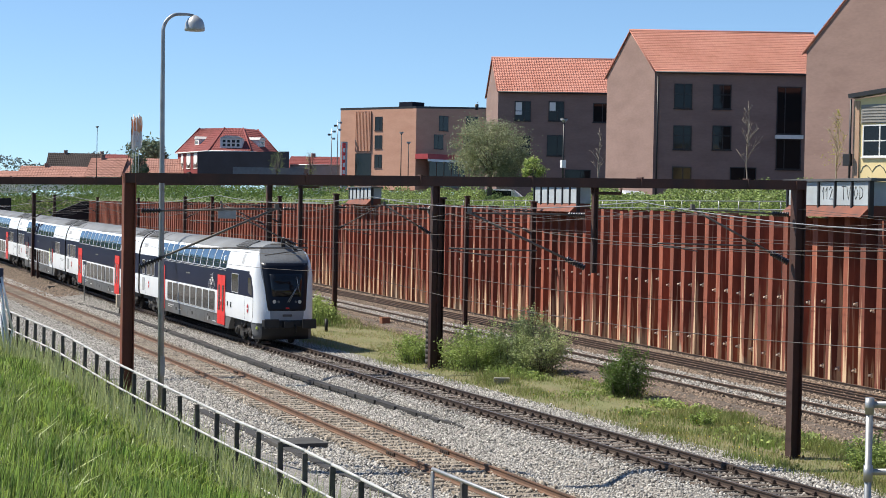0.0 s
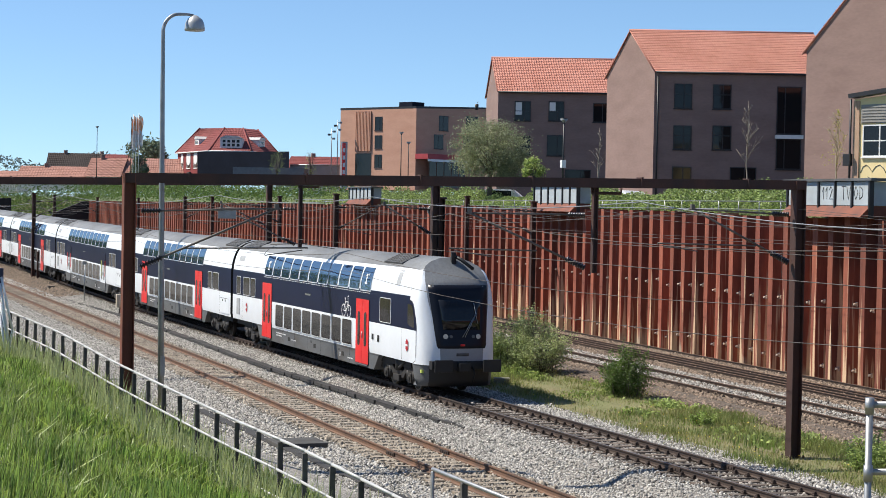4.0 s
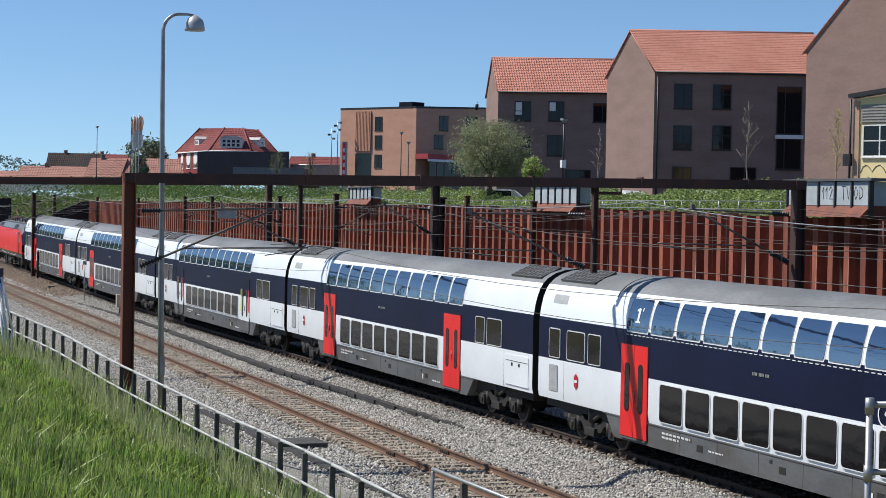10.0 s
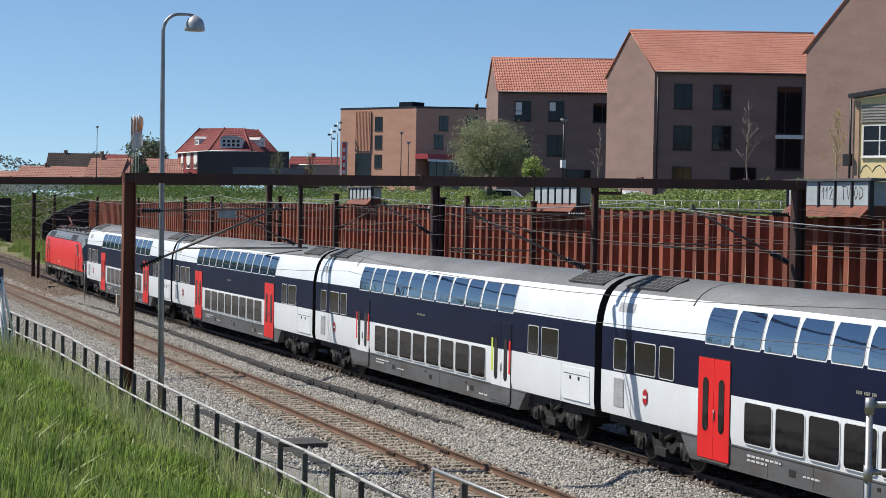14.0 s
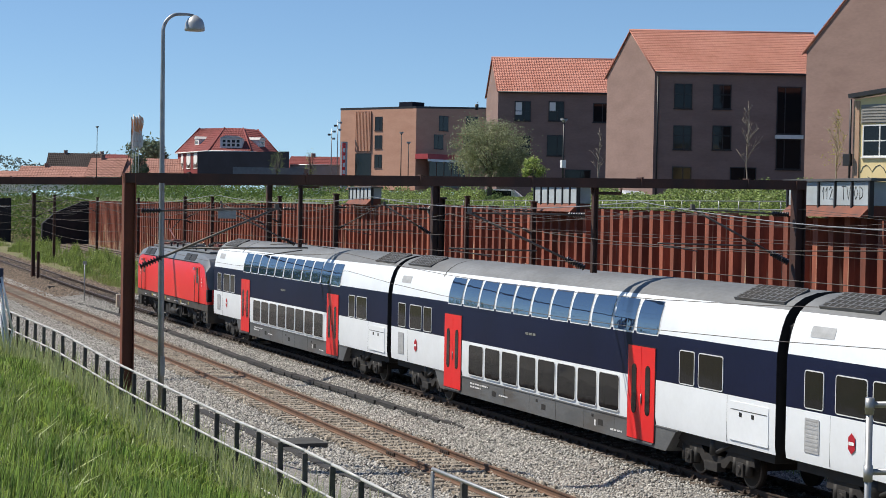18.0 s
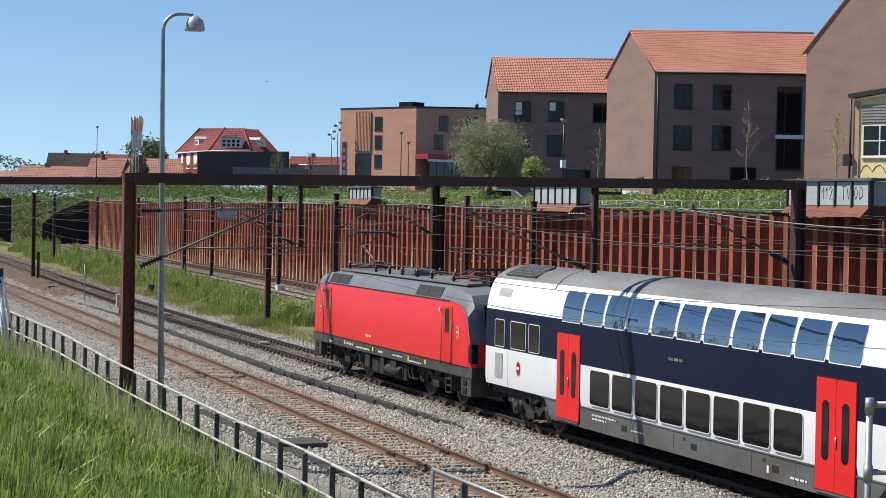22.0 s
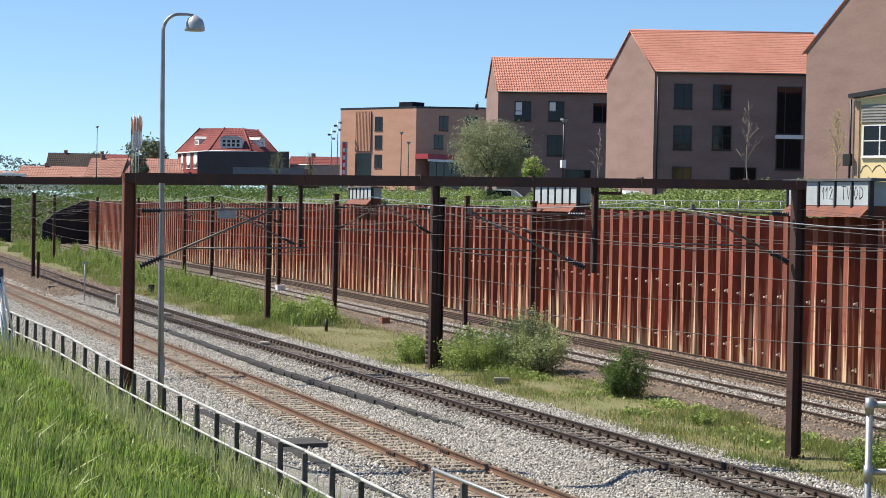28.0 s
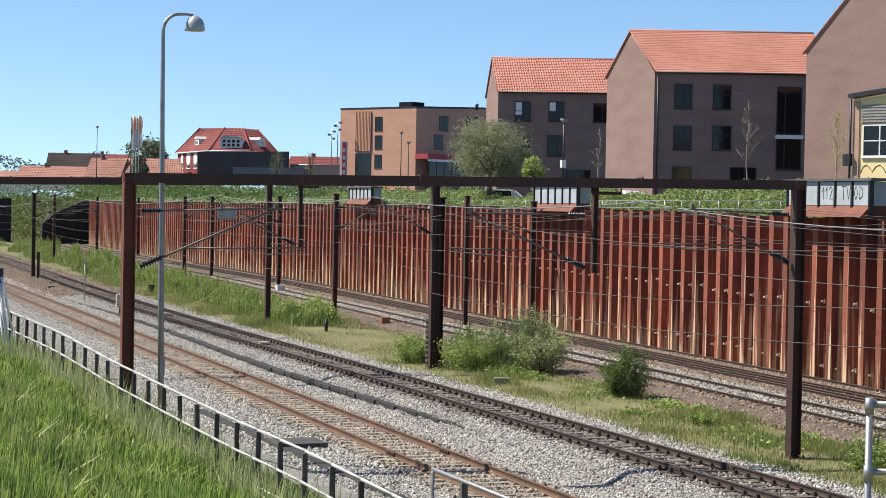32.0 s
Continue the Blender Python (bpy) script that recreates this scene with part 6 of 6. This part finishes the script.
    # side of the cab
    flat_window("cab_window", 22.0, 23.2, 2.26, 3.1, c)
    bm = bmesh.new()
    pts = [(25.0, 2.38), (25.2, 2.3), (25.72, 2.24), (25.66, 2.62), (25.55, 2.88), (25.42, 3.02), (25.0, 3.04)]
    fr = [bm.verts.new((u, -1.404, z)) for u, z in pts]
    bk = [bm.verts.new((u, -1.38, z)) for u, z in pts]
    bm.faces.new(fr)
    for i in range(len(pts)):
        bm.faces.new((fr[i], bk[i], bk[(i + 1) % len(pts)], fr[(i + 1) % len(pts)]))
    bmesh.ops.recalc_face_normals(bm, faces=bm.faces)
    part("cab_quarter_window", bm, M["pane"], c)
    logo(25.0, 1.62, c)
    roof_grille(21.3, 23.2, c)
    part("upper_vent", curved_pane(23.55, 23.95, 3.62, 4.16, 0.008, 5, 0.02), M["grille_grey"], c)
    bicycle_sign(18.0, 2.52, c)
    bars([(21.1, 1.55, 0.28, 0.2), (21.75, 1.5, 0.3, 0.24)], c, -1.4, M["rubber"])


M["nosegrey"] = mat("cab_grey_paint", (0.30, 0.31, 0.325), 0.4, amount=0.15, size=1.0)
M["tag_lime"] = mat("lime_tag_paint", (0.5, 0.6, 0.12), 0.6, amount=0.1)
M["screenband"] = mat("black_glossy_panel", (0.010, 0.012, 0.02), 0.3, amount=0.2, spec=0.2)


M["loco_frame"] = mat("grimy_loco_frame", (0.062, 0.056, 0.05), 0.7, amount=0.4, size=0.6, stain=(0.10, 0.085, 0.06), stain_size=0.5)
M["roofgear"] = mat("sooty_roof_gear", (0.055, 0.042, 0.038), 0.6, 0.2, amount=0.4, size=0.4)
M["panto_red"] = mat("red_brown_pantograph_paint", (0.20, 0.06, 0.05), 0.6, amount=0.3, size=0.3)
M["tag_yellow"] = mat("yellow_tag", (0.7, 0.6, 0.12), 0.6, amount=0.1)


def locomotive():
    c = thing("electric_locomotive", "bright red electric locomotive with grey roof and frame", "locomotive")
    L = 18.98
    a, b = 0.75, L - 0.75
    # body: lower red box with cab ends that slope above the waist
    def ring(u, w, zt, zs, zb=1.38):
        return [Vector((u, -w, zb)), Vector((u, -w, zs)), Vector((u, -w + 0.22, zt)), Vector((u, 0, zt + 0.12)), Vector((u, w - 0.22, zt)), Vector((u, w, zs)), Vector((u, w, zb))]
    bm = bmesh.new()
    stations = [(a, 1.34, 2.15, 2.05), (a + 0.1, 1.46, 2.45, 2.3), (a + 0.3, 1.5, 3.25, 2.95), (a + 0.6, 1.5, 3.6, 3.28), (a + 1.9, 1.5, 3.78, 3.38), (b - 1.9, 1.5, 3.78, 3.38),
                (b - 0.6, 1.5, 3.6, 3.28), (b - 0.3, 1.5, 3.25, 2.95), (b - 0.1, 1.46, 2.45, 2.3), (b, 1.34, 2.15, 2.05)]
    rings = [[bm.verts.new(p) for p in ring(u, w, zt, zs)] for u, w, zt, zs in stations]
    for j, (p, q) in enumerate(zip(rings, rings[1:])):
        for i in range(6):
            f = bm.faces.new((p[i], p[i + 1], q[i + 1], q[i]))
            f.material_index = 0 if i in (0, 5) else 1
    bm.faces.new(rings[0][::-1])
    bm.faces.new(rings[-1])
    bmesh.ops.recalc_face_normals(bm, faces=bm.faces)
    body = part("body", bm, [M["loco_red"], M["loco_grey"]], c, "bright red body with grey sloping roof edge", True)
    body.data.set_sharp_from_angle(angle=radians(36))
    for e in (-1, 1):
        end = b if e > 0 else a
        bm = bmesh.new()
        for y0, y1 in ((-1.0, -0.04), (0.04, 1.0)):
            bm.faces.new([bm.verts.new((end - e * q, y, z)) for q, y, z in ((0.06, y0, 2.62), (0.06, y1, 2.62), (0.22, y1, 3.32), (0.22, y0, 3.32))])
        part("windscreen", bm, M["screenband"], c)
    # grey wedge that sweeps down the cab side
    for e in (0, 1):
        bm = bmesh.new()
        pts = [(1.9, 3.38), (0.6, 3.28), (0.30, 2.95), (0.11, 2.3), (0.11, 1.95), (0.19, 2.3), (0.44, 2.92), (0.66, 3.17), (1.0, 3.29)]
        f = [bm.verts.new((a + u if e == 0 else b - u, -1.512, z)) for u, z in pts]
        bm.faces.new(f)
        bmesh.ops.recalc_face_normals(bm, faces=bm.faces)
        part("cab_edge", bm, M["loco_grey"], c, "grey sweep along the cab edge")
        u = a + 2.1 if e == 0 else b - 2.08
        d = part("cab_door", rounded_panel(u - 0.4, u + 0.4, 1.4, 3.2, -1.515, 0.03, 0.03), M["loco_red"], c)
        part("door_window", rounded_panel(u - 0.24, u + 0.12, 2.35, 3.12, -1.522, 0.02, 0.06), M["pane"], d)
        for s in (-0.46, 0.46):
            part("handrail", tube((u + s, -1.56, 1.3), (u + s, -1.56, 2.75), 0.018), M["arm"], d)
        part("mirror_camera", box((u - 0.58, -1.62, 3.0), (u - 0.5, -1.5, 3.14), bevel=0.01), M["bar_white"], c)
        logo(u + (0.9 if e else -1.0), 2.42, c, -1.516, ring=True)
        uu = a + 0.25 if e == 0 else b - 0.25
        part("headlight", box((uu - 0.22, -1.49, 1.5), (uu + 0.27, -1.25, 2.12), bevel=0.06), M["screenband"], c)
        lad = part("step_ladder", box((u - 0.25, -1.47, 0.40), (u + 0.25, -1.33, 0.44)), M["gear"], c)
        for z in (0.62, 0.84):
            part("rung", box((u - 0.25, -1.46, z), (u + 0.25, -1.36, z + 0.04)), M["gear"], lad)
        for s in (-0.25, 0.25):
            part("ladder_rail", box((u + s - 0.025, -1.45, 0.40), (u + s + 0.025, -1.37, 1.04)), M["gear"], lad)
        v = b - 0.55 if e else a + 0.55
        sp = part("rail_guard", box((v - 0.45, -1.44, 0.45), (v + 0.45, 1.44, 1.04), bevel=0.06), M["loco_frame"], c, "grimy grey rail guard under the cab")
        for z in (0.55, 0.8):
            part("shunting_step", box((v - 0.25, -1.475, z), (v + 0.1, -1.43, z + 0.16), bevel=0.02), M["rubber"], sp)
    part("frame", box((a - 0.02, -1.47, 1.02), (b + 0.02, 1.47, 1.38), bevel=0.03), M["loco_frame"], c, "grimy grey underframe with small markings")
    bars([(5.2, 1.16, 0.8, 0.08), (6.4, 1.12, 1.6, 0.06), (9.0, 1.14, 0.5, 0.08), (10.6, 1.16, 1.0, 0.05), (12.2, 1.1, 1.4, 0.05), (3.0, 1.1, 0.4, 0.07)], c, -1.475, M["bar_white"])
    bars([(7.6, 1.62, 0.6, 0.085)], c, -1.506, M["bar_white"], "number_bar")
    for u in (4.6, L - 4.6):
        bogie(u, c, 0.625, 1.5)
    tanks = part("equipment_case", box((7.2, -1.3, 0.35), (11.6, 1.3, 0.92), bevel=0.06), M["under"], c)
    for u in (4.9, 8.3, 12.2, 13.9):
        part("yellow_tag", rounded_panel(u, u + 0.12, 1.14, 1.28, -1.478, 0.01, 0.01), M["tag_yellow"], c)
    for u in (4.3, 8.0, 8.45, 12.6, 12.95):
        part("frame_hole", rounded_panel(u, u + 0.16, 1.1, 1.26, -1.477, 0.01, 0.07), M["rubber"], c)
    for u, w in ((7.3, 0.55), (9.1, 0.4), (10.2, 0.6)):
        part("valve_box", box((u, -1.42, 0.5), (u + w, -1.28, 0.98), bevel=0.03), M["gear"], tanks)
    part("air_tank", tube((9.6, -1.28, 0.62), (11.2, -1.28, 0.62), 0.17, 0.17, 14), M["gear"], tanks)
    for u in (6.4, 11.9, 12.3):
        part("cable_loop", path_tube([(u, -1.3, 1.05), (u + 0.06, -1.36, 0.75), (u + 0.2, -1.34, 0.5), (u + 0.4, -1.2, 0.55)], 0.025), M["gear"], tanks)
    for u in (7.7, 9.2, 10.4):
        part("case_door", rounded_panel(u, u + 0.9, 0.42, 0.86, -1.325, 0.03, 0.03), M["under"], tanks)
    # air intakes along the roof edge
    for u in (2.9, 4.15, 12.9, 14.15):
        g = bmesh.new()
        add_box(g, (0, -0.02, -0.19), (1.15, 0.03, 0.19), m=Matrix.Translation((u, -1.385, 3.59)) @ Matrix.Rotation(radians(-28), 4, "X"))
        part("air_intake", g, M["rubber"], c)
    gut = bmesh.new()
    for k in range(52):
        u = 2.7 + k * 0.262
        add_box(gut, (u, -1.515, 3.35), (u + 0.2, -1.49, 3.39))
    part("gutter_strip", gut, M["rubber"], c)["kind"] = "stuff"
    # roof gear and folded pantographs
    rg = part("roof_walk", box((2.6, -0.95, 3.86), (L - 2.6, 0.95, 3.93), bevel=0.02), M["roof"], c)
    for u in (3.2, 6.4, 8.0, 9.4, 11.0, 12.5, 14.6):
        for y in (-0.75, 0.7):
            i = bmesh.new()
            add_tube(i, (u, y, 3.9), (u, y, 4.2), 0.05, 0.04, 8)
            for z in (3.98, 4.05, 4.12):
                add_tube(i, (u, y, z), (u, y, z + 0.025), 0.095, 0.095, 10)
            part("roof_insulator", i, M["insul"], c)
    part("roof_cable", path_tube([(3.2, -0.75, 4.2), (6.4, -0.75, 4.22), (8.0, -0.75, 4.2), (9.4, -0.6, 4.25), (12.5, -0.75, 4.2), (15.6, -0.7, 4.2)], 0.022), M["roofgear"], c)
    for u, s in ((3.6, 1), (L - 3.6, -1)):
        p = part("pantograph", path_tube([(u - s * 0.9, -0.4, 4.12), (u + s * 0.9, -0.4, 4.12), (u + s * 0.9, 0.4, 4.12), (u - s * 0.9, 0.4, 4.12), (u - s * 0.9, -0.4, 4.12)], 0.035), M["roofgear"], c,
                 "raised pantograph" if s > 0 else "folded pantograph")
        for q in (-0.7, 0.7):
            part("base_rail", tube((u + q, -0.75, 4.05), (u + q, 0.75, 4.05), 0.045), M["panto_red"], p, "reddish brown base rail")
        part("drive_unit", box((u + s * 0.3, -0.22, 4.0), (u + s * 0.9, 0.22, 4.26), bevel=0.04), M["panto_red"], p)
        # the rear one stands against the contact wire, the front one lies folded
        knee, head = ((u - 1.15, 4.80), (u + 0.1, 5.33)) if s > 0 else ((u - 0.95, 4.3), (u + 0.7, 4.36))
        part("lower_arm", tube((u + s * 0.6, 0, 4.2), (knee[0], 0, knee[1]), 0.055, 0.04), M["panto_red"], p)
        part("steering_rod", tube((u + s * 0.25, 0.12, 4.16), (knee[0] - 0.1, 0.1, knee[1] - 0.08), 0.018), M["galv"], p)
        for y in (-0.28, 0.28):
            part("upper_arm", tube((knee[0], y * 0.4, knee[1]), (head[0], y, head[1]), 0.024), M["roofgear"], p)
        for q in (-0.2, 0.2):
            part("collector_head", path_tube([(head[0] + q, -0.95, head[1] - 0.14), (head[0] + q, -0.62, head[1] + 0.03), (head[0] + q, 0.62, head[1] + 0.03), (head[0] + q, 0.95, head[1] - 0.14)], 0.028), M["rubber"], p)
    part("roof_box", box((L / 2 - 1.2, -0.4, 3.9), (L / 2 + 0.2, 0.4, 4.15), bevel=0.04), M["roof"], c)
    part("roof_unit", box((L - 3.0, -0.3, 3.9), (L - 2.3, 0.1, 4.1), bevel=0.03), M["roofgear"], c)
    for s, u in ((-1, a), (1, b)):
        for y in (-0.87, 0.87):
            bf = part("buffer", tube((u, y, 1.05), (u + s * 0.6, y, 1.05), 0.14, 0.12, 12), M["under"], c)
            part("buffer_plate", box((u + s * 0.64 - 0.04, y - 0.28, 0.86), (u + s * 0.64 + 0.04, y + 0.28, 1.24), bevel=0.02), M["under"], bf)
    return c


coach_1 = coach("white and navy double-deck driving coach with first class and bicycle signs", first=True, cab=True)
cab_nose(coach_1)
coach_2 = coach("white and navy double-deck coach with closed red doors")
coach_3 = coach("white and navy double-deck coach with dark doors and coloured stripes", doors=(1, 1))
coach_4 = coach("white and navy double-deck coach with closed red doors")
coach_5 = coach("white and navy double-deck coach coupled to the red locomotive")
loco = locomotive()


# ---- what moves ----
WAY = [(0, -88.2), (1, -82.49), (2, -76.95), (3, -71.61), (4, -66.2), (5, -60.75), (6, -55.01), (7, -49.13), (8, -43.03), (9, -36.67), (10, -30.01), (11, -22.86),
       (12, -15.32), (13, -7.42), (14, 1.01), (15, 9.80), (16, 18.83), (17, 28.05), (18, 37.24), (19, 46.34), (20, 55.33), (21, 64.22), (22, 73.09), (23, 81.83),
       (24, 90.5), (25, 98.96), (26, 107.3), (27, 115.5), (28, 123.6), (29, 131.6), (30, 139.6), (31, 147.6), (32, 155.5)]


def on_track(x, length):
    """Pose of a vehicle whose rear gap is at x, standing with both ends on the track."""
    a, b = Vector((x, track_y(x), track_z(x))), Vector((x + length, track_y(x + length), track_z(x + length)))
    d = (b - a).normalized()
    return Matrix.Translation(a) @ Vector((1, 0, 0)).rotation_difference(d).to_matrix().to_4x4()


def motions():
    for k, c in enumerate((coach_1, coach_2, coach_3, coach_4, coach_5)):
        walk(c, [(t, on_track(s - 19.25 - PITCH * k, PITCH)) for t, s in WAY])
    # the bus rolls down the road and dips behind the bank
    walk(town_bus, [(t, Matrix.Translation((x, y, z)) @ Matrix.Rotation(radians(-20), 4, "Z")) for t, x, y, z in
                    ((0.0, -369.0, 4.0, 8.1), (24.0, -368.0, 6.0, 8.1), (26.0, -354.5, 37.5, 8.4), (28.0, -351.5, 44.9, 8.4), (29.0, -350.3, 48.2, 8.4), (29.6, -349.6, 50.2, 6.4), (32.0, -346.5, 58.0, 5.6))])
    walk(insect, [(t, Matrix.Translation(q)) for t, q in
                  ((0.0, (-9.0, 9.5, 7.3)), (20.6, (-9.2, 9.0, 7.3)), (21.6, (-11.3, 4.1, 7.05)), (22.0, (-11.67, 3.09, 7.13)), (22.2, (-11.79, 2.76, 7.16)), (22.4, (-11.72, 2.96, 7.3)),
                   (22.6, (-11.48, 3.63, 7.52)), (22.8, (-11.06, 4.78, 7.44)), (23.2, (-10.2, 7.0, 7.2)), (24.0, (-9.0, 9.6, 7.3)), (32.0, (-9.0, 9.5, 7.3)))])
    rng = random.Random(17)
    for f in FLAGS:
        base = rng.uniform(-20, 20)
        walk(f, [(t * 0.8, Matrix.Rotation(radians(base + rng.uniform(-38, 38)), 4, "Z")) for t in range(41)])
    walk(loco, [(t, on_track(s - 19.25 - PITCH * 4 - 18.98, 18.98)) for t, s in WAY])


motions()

----

= Work required =
Copy each line of the preceding data that contains the string "with".

= Right answer =
Continue the Blender Python (bpy) script that recreates this scene with part 6 of 6. This part finishes the script.
    c = thing("electric_locomotive", "bright red electric locomotive with grey roof and frame", "locomotive")
    # body: lower red box with cab ends that slope above the waist
    body = part("body", bm, [M["loco_red"], M["loco_grey"]], c, "bright red body with grey sloping roof edge", True)
    part("frame", box((a - 0.02, -1.47, 1.02), (b + 0.02, 1.47, 1.38), bevel=0.03), M["loco_frame"], c, "grimy grey underframe with small markings")
coach_1 = coach("white and navy double-deck driving coach with first class and bicycle signs", first=True, cab=True)
coach_2 = coach("white and navy double-deck coach with closed red doors")
coach_3 = coach("white and navy double-deck coach with dark doors and coloured stripes", doors=(1, 1))
coach_4 = coach("white and navy double-deck coach with closed red doors")
    """Pose of a vehicle whose rear gap is at x, standing with both ends on the track."""